Чуть отойдя от дуба, Ййр присаживается на корточки; одряхлевший страфиль разжимает когти и не столько спрыгивает, сколько валится на пышный почти сухой мох, тяжело переводя дыхание. Ййр не спешит подняться в рост – только разворачивается к Ю лицом. Рине кажется невежливым стоять и смотреть на старика с высоты своего, пусть даже небольшого, роста. К тому же было бы славно дать отдых ногам. Поэтому она тоже садится – на расстоянии вытянутой руки. Дёргает за штанину Сэма, и тот, вздрогнув, опускается рядом.

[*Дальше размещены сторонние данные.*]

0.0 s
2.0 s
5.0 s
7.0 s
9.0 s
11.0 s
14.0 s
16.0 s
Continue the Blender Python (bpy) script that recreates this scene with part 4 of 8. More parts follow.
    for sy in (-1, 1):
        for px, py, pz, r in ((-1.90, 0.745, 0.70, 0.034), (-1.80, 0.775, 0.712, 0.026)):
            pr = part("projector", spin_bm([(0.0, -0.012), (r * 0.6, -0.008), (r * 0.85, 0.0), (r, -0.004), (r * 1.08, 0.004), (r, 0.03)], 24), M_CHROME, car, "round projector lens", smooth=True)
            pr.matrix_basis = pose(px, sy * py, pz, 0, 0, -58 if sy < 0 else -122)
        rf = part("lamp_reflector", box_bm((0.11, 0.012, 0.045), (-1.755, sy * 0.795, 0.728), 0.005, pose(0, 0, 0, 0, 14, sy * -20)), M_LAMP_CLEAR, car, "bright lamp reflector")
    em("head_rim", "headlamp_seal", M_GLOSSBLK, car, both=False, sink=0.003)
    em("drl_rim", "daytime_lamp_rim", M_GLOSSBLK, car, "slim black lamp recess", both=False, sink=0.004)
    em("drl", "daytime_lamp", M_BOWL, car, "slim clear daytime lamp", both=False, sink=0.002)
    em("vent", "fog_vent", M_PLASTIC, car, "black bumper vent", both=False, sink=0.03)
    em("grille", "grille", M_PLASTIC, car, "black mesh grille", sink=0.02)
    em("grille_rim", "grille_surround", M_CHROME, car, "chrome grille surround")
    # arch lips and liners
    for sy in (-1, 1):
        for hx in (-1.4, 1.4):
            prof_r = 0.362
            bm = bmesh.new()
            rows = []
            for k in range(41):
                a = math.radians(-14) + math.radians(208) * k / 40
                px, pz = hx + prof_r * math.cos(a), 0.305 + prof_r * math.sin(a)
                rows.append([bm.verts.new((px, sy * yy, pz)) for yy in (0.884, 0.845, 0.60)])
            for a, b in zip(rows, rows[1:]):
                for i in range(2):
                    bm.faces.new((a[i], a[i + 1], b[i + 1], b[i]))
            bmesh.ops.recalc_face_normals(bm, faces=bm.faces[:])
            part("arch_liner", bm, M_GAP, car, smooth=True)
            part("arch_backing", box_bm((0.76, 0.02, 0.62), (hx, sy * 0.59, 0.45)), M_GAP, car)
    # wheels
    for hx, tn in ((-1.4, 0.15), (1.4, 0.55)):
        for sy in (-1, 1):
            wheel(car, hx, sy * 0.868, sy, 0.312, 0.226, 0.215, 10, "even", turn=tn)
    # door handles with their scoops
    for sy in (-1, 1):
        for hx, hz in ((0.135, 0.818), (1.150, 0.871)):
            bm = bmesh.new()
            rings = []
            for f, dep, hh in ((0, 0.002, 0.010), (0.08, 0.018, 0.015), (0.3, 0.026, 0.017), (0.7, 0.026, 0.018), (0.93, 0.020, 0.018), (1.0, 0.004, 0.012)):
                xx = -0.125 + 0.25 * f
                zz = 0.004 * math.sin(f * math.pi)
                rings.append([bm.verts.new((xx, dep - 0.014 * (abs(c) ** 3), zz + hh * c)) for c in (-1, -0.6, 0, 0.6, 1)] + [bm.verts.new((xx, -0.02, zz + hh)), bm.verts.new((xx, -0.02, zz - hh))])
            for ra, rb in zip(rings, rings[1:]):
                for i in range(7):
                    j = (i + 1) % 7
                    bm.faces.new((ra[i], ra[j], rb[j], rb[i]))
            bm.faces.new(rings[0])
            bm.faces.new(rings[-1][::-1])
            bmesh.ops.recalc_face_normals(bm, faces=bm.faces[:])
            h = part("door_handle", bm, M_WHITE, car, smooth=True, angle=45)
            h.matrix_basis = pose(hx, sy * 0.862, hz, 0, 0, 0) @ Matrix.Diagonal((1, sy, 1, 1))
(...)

Лицо страфиля древнее и худое, иссохшая кожа кажется чешуйчатой, но опаловые глаза горят неукротимо, будто у молодого. Пристально оглядев Рину, скользнув взглядом по Сэму, Ю поудобнее подбирает под себя ноги и принимается охорашивать облезлые перья. Он что-то мурлычет негромко, покосившись на Ййра, и у Рины ёкает сердце, потому что в этих звуках она почти точно узнаёт дедушкино имя.
– Говорит, узнаёт Ибрагимовы косточки, даром что ты нос не дорастила как следует, – переводит Ййр. – А тебе, Кнабер, пеняет, но больше в шутку. Лет двадцать назад Ю уже щёлкали. Говорит, машинка у тебя глупая и какая-то не такая, не как тогда была. Велит снаряжать твою пыхалку, а я пока эту чуму хоть на лапы подыму.

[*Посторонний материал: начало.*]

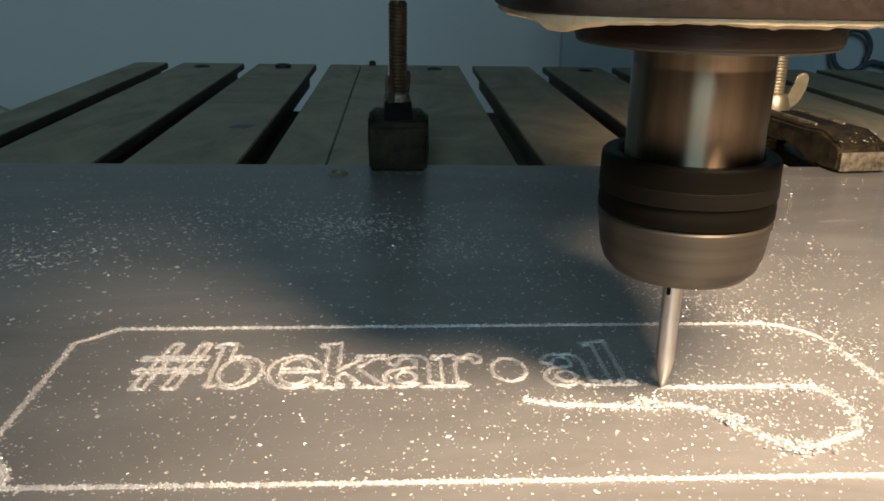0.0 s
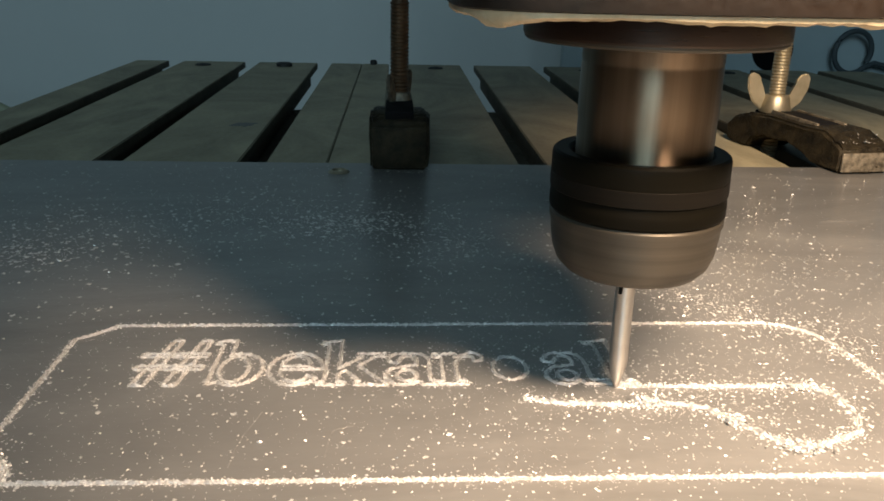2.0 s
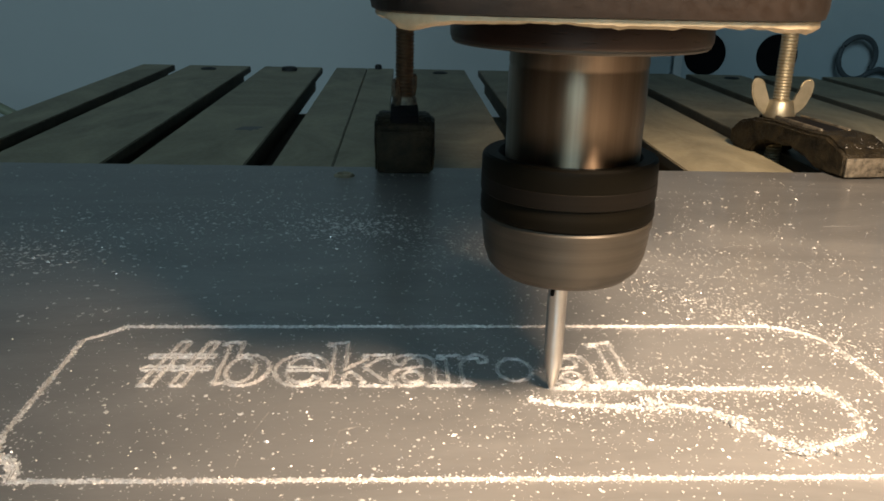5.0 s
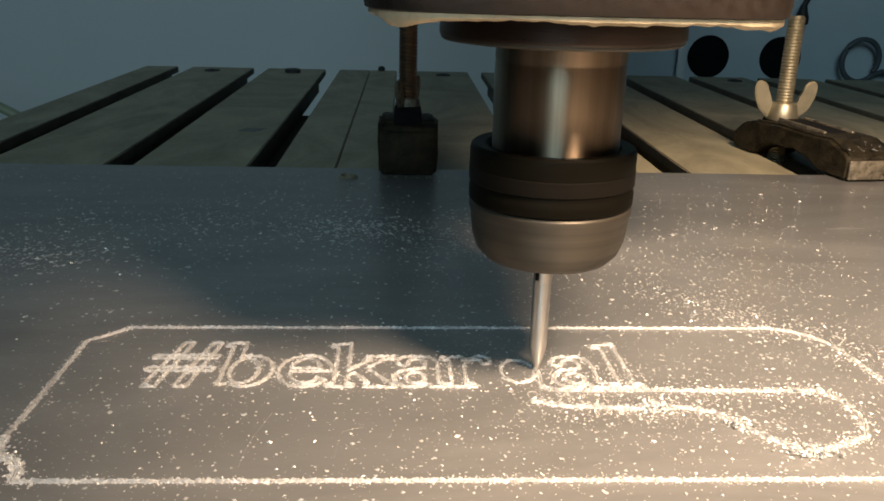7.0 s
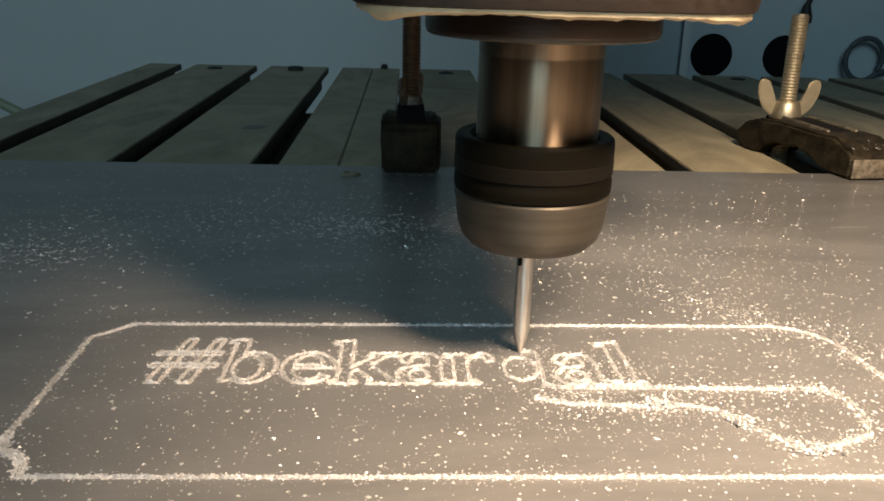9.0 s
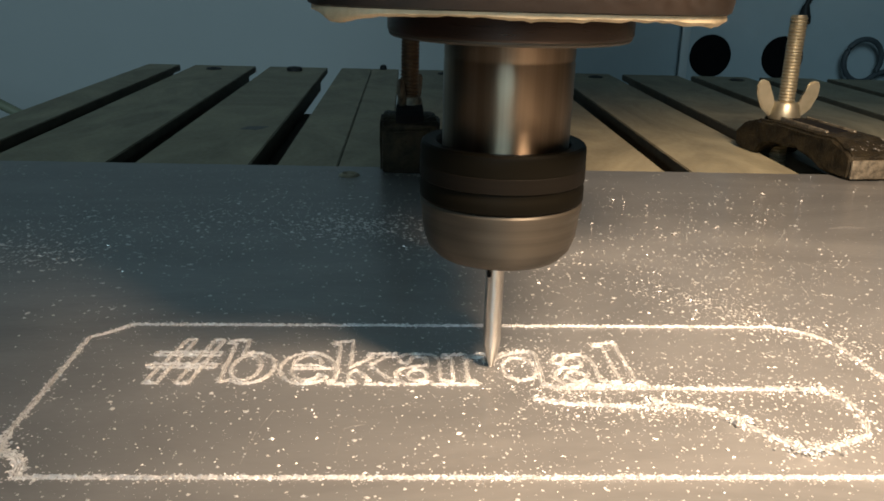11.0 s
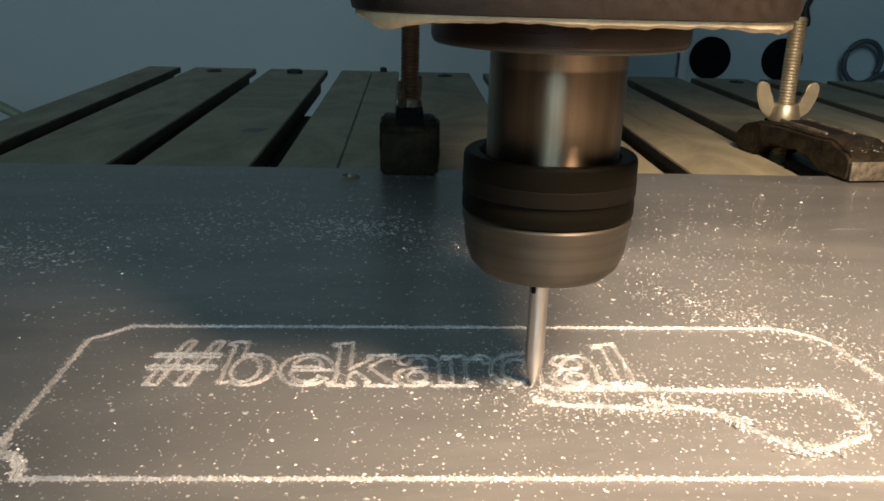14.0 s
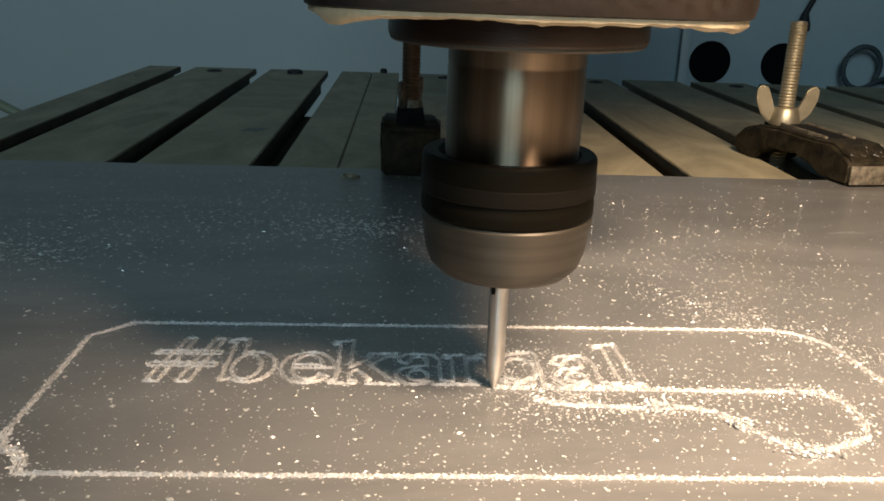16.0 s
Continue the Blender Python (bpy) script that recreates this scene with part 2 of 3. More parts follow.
def machine_table():
    """Bolted aluminium profile boards with T-slots that run away from the operator."""
    table = empty("machine_table", pose(0, 0, TABLE_Z))
    near, thick = -0.34, 0.016
    part("base_board", box((-0.083, near, -0.030), (0.69, TABLE_END - 0.10, -thick), 0.0005), M_SLOT, table, "recessed bed below the slots, coloured darker for their shade")
    for k in range(-2, 14):
        left = -0.084 if k == -2 else -0.0518 if k == -1 else k * PITCH
        right = -0.0622 if k == -2 else (k + 1) * PITCH - SLOT
        flange = 0.004
        # T profile: wide top, narrow web
        outline = [(left, 0), (right, 0), (right, -flange), (right - 0.005, -flange), (right - 0.005, -thick), (left + 0.005, -thick), (left + 0.005, -flange), (left, -flange)]
        if k == -2:
            outline = [(left, 0), (right, 0), (right, -flange), (right - 0.005, -flange), (right - 0.005, -thick), (left, -thick)]
        pieces = [outline]
        if k == 1:
            cut = 0.0716
            pieces = [
                [(left, 0), (cut - 0.0002, 0), (cut - 0.0002, -thick), (left + 0.005, -thick), (left + 0.005, -flange), (left, -flange)],
                [(cut + 0.0002, 0), (right, 0), (right, -flange), (right - 0.005, -flange), (right - 0.005, -thick), (cut + 0.0002, -thick)],
            ]
        for outline in pieces:
            bm = extrude_outline(outline, TABLE_END - near)
            bmesh.ops.translate(bm, verts=bm.verts, vec=(0, (TABLE_END + near) / 2, 0))
            top_edges = [e for e in bm.edges if all(abs(v.co.z) < 1e-6 for v in e.verts)]
            bmesh.ops.bevel(bm, geom=top_edges, offset=0.0004, segments=2, affect="EDGES")
            slat = part("slat", bm, M_TABLE, table)
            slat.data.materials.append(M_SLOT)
            # slot sides take the darker colour that stands in for shade
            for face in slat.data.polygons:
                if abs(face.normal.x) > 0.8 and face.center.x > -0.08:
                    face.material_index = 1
    stub = part("end_screw", lathe([(0.0016, 0.0), (0.0024, 0.0006), (0.0024, 0.0025), (0.0016, 0.0036)], 16), M_RUBBER, table, "small dark screw head")
    stub.location = (0.0795, TABLE_END - 0.003, -0.0005)
    stain = part("stain", lathe([(0.0062, -0.0002), (0.0060, 0.00006), (0.0030, 0.00009)], 40, lambda a: 0.55 + 0.5 * noise.noise((2 * math.cos(a), 2 * math.sin(a), 7.3)) + 0.35 * abs(math.cos(a - 0.9))), M_STAIN, table, "dark oily blot")
    stain.location = (0.0300, 0.166, 0)
    # fixing screws in the boards' far ends
    for x, up in ((-0.034, 0), (0.020, 0.0016), (0.122, 0), (0.226, 0), (0.325, 0.0)):
        screw = part("screw", lathe([(0.0052, -0.001), (0.0052, 0.0003 + up), (0.0042, 0.0009 + up), (0.0022, 0.0009 + up), (0.0020, 0.0002 + up)], 20), M_RUBBER, table, "dark countersunk screw")
        screw.location = (x, 0.379, 0)
    tagged(table, "grey aluminium T-slot machine bed in parallel boards, on the workbench", "machine bed")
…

Почему-то у Рины под горлом встаёт комок.
От Ю пахнет дряхлостью и аммиаком.
Ю слегка пошатывается, впившись когтями в мох, как будто сама лесная земля норовит его скинуть, но голова его вскинута гордо. Сэму ради наиболее впечатляющего ракурса приходится едва ли не ползать на животе, а старый страфиль расправляет широкие крылья. Уже бессильные нести его по воздуху, крылья всё ещё прекрасны, как и опаловые, живые очи Ю.
Нужно что-то сказать, но какие человеческие слова могут быть здесь уместны? Рине не хватает духу убедить себя, что она ошиблась, что старый Ю вовсе не собрался прямо теперь умереть.
Но тут Ю смотрит на орка долгим взглядом, и тот, вздохнув, спокойно произносит фразу, очень похожую на обычное рассветное приветствие – сегодня я тебя не убиваю – и такую болезненно неполную.
Осторожно дыша, чтобы не всхлипнуть, Рина выговаривает, обращаясь к Ю:
– Мой дедушка Ибрагим помнил ваш… твоё имя, Ю. Дедушка верил, что оно означает «Ветер».
Ййр улыбается, пересказывает старику её слова, и тот, подтянув крылья к телу, ласково посмеивается. И вдруг, вытянув шею, целует в лоб замершую Рину – чёрными, сухими губами.
– Восходящий ветер, – говорит Ййр. – Я тогда сам почти не разбирал. Ибрагиму сказал, да с промашкой.